ECLI:NL:HR:2021:405
Hoge Raad
- Cassatie
- Rechtspraak.nl
Cassatie tegen uitspraak Gerechtshof Den Haag over onroerendezaakbelastingen en Wet waardering onroerende zaken
In deze zaak heeft het dagelijks bestuur van de Belastingsamenwerking Gouwe-Rijnland beroep in cassatie ingesteld tegen de uitspraak van het Gerechtshof Den Haag van 4 augustus 2020, nr. BK-19/00399. Dit hoger beroep volgde op een eerdere uitspraak van de Rechtbank Den Haag (nr. SGR 19/153) die betrekking had op een beschikking op grond van de Wet waardering onroerende zaken en de aanslag in de onroerendezaakbelastingen van de gemeente Katwijk voor het jaar 2018, specifiek voor de onroerende zaak gelegen aan [a-straat 1] te [Z]. De Hoge Raad heeft de middelen die door het dagelijks bestuur zijn voorgesteld beoordeeld, maar kwam tot de conclusie dat deze niet konden leiden tot vernietiging van de uitspraak van het Hof. De Hoge Raad heeft in dit geval geen verdere motivering hoeven geven, aangezien de beoordeling van de middelen niet noodzakelijkerwijs vragen opriep die van belang zijn voor de eenheid of ontwikkeling van het recht, zoals vermeld in artikel 81, lid 1, van de Wet op de rechterlijke organisatie.

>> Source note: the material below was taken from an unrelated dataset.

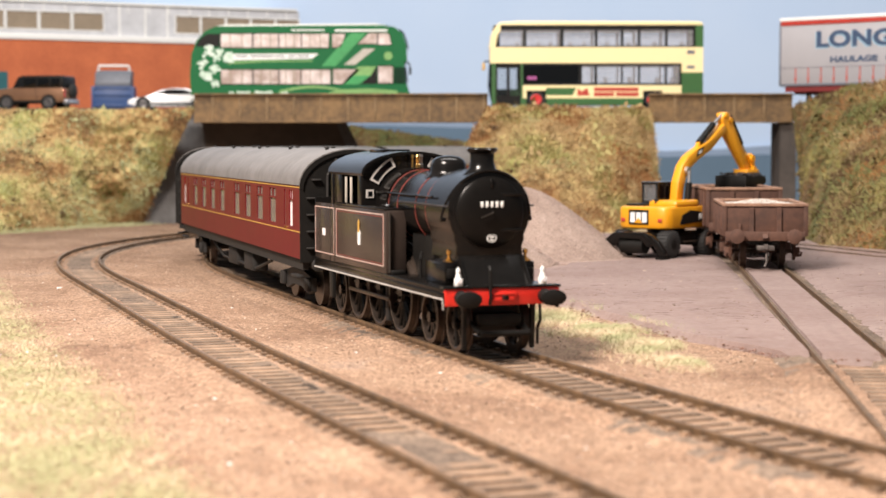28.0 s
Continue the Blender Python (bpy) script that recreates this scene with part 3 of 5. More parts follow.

De Hoge Raad heeft ook beslist over de proceskosten en heeft het dagelijks bestuur van de Belastingsamenwerking Gouwe-Rijnland veroordeeld in de kosten van het geding in cassatie. De kosten voor de beroepsmatig verleende rechtsbijstand zijn vastgesteld op € 1.068. Dit arrest is uitgesproken in het openbaar op 19 maart 2021 door de raadsheer M.A. Fierstra als voorzitter, samen met de raadsheren J. Wortel en A.F.M.Q. Beukers-van Dooren, in tegenwoordigheid van de waarnemend griffier F. Treuren. Tevens is er een griffierecht van € 532 geheven van het dagelijks bestuur van de Belastingsamenwerking Gouwe-Rijnland.